Downshift to dystopia
But by the start of the 1970s, Hess explains, the architectural culture had changed, telling Novak:
The interest in the future, the gee-whiz factor about plastics and nuclear power and space flight, travel to the moon, all of these things that had been new and exciting in the 1950s had become more mundane — we landed on the moon in 1969 and then it was over. And also at that time new ideas came in — specifically the ecology movement which began to say that we do have limits on how we can use our resources. And an interest in more lower-scale, residential, traditional, architecture came into fashion. You see this transition in tastes in popular culture I think most vividly in the change of the McDonald’s prototype. In 1953 the prototype was Googie all the way — it was bright, shiny, bold colors, big arches, very dynamic upswept roof, neon, etc. …”
Those “new ideas” that Hess mentions had an impact beyond architectural aesthetics. By promoting an ideology that viewed material abundance and human ambition as inherently self-destructive, America’s environmental movement helped engineer the Great Downshift in the pace of economic and tech progress. It birthed a regulatory regime, anchored by the National Environmental Policy Act and other early 1970s federal laws, that made building infrastructure fiendishly difficult. Nuclear power plants, transport systems, and other large projects became mired in endless delays and spiraling costs.
These Down Wing thinkers also fostered a broader cultural pessimism about tech progress, replacing the earlier Atomic and Space Age optimism with a risk-averse, scarcity-driven view that favored small-scale and local development over ambitious technological systems.
This double-punch — regulatory sclerosis combined with cultural technophobia — helped transform America from a country that dreamed of flying cars to one that struggles to build a subway station. For a country at technology’s frontier, where growth requires innovation, the cost has been immense: the loss of a dazzling future that never was. Supervillains couldn’t have done more damage.
Dreams deferred, revived
The original Jetsons, which first aired in September 1962, ran for just a single, 24-episode season. Yet it permanently lodged itself in the American imagination. Though Marvel’s Fantastic Four by Jack Kirby and Stan Lee preceded the show by ten months, that comic’s cosmic adventurers never quite captured the public’s vision of tomorrow as thoroughly as the Jetson family’s flying cars and robot maids. The new FF film is the third major attempt at a successful cinematic version.
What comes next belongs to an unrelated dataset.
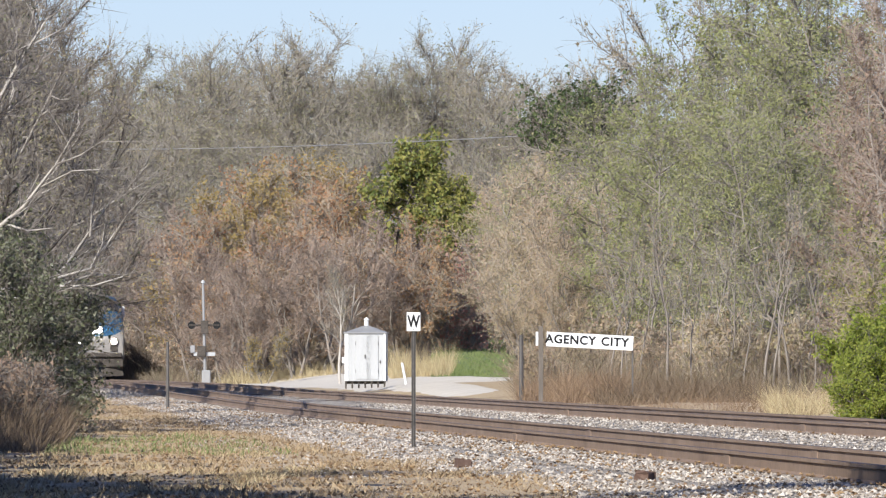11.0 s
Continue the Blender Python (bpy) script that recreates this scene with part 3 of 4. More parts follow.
# leafy bush beyond the farther line
bush = tagged(grow("bush", 111, 2.5, 0.05, 1.15, 26, 0.04, 6, 1800, 0.32, 0.006, 16000, 0.075, M["darkbark"], M["darktwig"], M["leaf_bright"], lift=0.35, up=0.02, stems=4, wander=0.15), "bright green leafy bush beside the line", "bush", "bushes beside the line")
for b, d, s, t in ((36.0, 230, 0.84, 300), (38.4, 228, 0.96, 0), (41.0, 226, 1.05, 120), (35.2, 226, 0.55, 200), (37.4, 224, 0.66, 70)):
    plant(bush, b, d, s, t, gap=3.2)
vine = tagged(grow("bush", 117, 3.9, 0.04, 1.2, 22, 0.15, 6, 2600, 0.5, 0.006, 4200, 0.065, M["bark"], M["tantwig"], M["leaf_green"], lift=0.6, up=0.0, stems=3, wander=0.2), "tall twiggy bush with sparse yellow-green leaves", "bush", "bushes beside the line")
for b, d, s, t in ((37.0, 242, 0.95, 0), (39.5, 240, 1.05, 150), (43.0, 236, 1.0, 80)):
    plant(vine, b, d, s, t)
reddish = tagged(grow("tree", 121, 11.0, 0.12, 3.0, 22, 0.1, 6, 4200, 0.8, 0.009, 6500, 0.10, M["bark"], M["mauvetwig"], M["leaf_brown"], lift=0.5, up=0.06, stems=2), "brown-leaved tree at the wood's edge", "tree", WOODS)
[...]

Yet as modern technology finally catches up with yesterday’s dreams — from AI assistants to flying taxis — our culture could use a fresh vehicle for retro-futurism. The new Fantastic Four film might do the trick. Rather than merely mining nostalgia, it could remind audiences how their grandparents once imagined the future, now that some of those imaginings are becoming reality. A dash of Space Age idealism that’s more than just a genre or aesthetic might be just what 2025 America needs.